Given request: Give back the exact lines spanning from the line with "return made[ob]" to the line with "radians(degrees), 0.01, 5000", with both of those lines included and no others.

Dataset excerpt:
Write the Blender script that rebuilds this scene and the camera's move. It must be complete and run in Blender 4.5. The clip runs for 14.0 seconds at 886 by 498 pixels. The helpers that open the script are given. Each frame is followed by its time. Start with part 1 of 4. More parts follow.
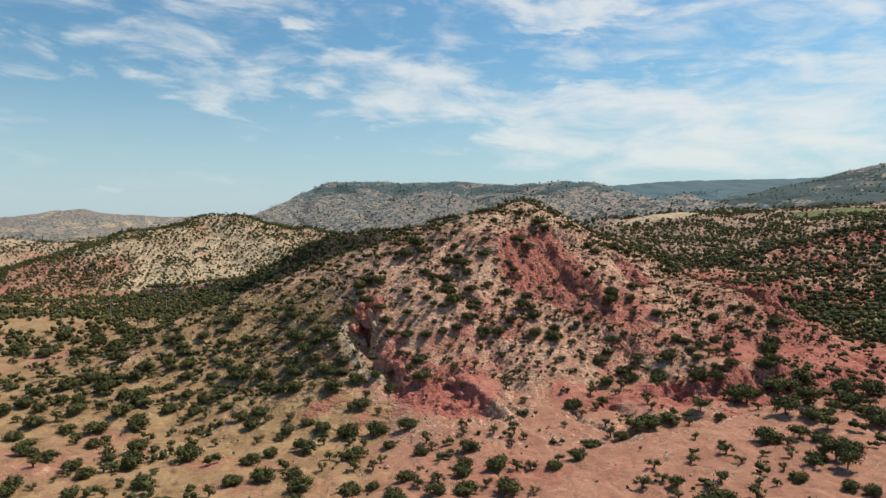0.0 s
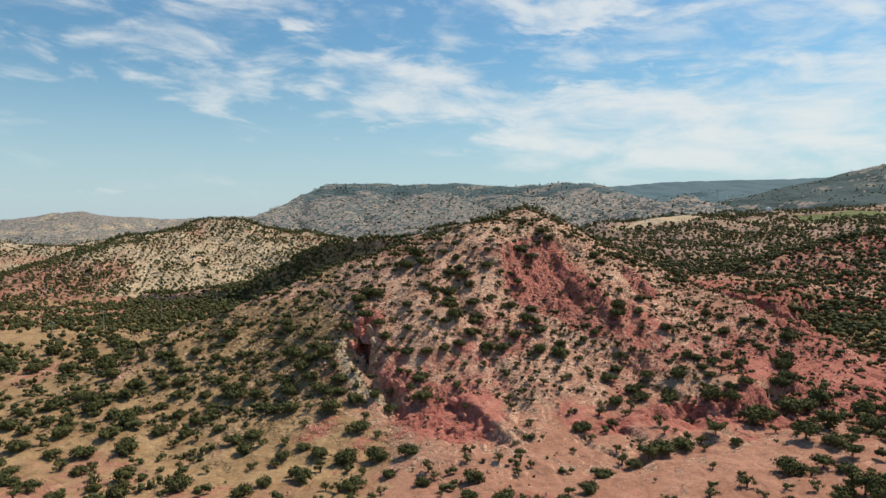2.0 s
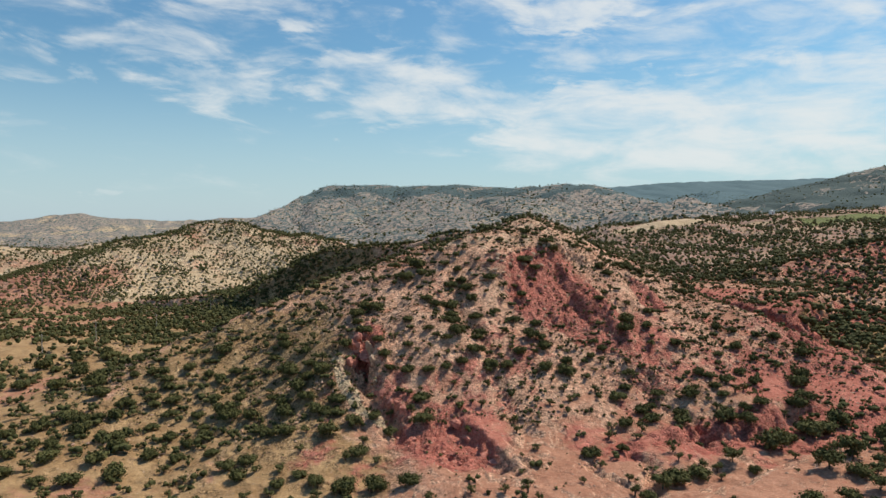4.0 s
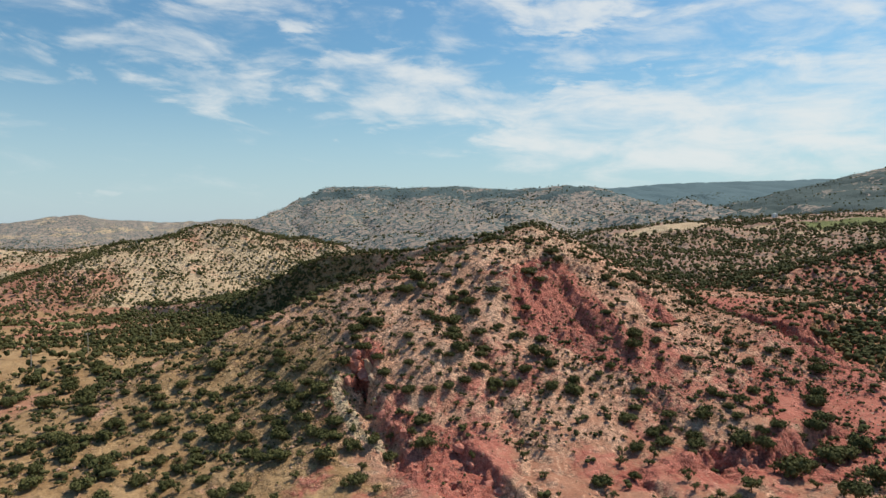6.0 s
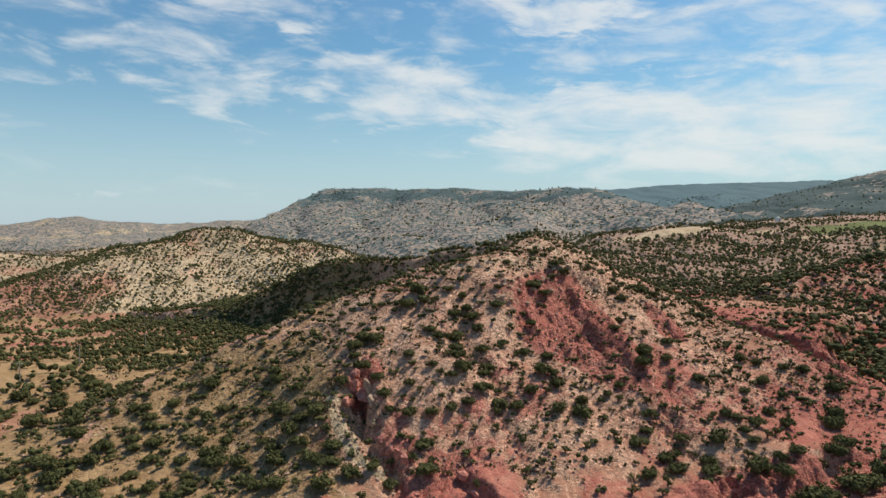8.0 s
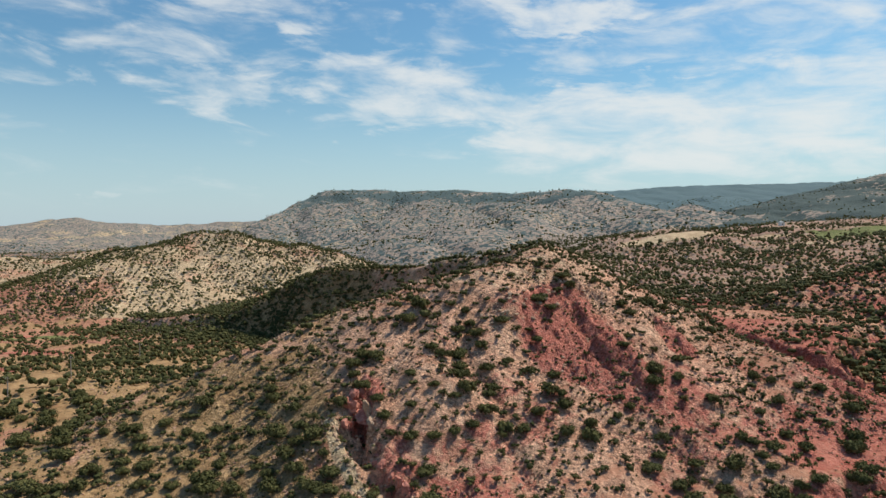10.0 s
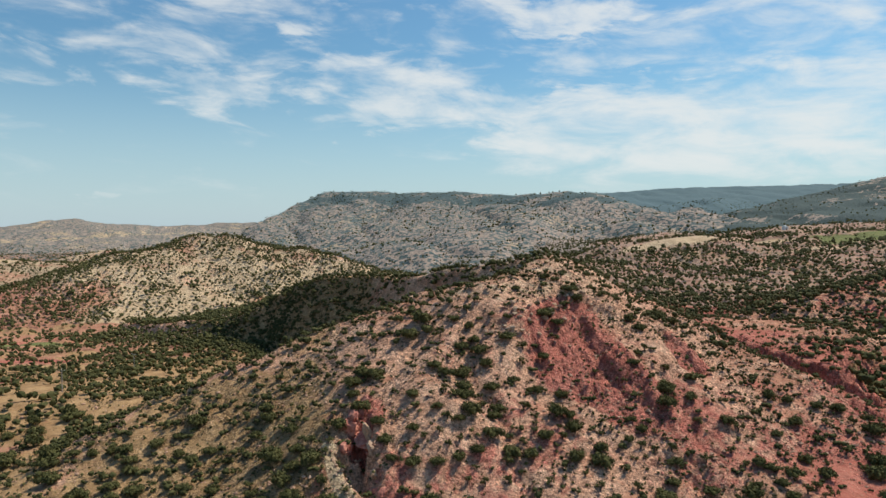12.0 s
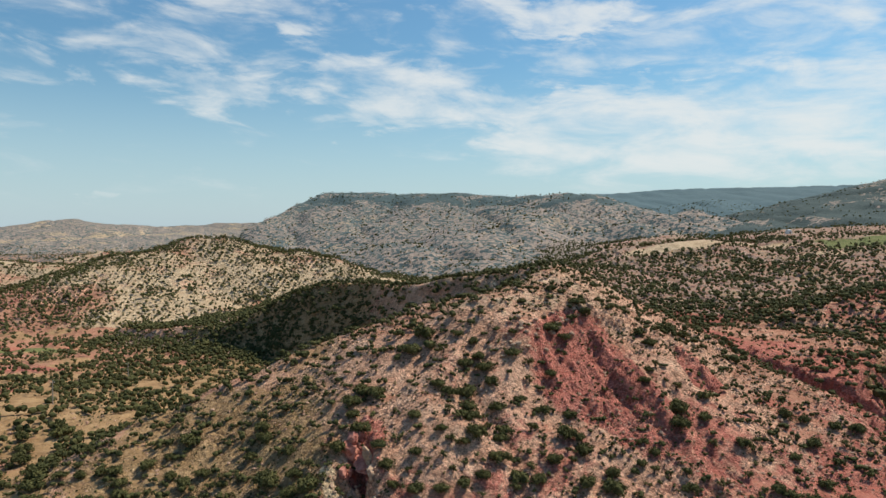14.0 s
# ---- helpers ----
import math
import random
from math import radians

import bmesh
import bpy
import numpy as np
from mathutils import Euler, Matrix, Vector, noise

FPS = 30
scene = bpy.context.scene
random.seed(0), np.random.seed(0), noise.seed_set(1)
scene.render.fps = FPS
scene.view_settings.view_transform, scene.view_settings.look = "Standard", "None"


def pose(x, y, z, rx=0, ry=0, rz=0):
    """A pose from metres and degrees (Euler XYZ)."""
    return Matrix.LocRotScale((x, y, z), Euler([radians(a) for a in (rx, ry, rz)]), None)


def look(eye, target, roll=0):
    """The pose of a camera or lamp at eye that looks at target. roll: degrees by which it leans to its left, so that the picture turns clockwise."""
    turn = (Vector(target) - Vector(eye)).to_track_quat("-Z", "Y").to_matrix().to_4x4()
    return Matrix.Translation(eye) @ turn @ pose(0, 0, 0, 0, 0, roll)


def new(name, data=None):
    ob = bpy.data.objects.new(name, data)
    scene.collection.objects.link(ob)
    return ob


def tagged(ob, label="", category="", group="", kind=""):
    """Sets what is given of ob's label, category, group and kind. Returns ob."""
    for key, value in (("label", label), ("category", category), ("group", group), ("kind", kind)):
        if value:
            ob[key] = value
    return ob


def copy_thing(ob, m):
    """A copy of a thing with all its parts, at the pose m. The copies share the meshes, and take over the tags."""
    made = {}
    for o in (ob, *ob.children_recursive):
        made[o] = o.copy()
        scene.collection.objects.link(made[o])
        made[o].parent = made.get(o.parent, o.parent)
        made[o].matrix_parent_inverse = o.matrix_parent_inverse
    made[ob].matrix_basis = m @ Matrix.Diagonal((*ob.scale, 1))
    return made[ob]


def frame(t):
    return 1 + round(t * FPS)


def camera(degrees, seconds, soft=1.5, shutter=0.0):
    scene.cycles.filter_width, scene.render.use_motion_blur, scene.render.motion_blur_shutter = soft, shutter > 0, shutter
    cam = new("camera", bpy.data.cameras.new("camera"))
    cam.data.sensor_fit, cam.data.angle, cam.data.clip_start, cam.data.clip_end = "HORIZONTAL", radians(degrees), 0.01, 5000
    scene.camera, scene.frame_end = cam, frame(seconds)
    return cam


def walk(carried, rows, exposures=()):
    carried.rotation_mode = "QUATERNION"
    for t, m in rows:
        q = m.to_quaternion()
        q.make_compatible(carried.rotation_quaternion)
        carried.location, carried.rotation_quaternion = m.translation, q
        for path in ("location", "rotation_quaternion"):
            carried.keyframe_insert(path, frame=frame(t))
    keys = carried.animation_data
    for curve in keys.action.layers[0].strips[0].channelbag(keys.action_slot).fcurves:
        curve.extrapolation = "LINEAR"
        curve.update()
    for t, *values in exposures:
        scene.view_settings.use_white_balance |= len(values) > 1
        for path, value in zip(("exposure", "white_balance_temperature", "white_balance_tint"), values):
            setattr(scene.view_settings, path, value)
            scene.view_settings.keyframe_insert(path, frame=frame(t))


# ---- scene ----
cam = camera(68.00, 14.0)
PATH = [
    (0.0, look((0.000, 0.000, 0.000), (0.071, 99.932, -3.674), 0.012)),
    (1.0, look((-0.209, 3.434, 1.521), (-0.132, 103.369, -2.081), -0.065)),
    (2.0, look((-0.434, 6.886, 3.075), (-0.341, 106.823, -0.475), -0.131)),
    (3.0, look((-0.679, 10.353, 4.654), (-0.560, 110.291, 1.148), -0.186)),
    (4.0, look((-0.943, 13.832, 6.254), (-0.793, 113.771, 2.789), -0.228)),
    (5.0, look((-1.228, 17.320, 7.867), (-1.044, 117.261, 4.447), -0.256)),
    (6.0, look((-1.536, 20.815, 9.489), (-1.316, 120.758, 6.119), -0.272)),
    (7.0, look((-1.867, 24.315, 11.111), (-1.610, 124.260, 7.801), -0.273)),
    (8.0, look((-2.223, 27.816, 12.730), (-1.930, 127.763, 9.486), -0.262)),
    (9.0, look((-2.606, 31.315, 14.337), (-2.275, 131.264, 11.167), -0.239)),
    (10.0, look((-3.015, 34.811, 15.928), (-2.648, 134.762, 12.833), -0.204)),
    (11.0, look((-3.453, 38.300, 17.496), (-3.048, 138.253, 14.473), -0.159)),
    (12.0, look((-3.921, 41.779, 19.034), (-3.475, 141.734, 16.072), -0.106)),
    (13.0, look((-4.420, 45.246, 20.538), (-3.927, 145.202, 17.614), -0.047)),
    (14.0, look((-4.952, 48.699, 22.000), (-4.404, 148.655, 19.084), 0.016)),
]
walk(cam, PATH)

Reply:
    return made[ob]


def frame(t):
    return 1 + round(t * FPS)


def camera(degrees, seconds, soft=1.5, shutter=0.0):
    scene.cycles.filter_width, scene.render.use_motion_blur, scene.render.motion_blur_shutter = soft, shutter > 0, shutter
    cam = new("camera", bpy.data.cameras.new("camera"))
    cam.data.sensor_fit, cam.data.angle, cam.data.clip_start, cam.data.clip_end = "HORIZONTAL", radians(degrees), 0.01, 5000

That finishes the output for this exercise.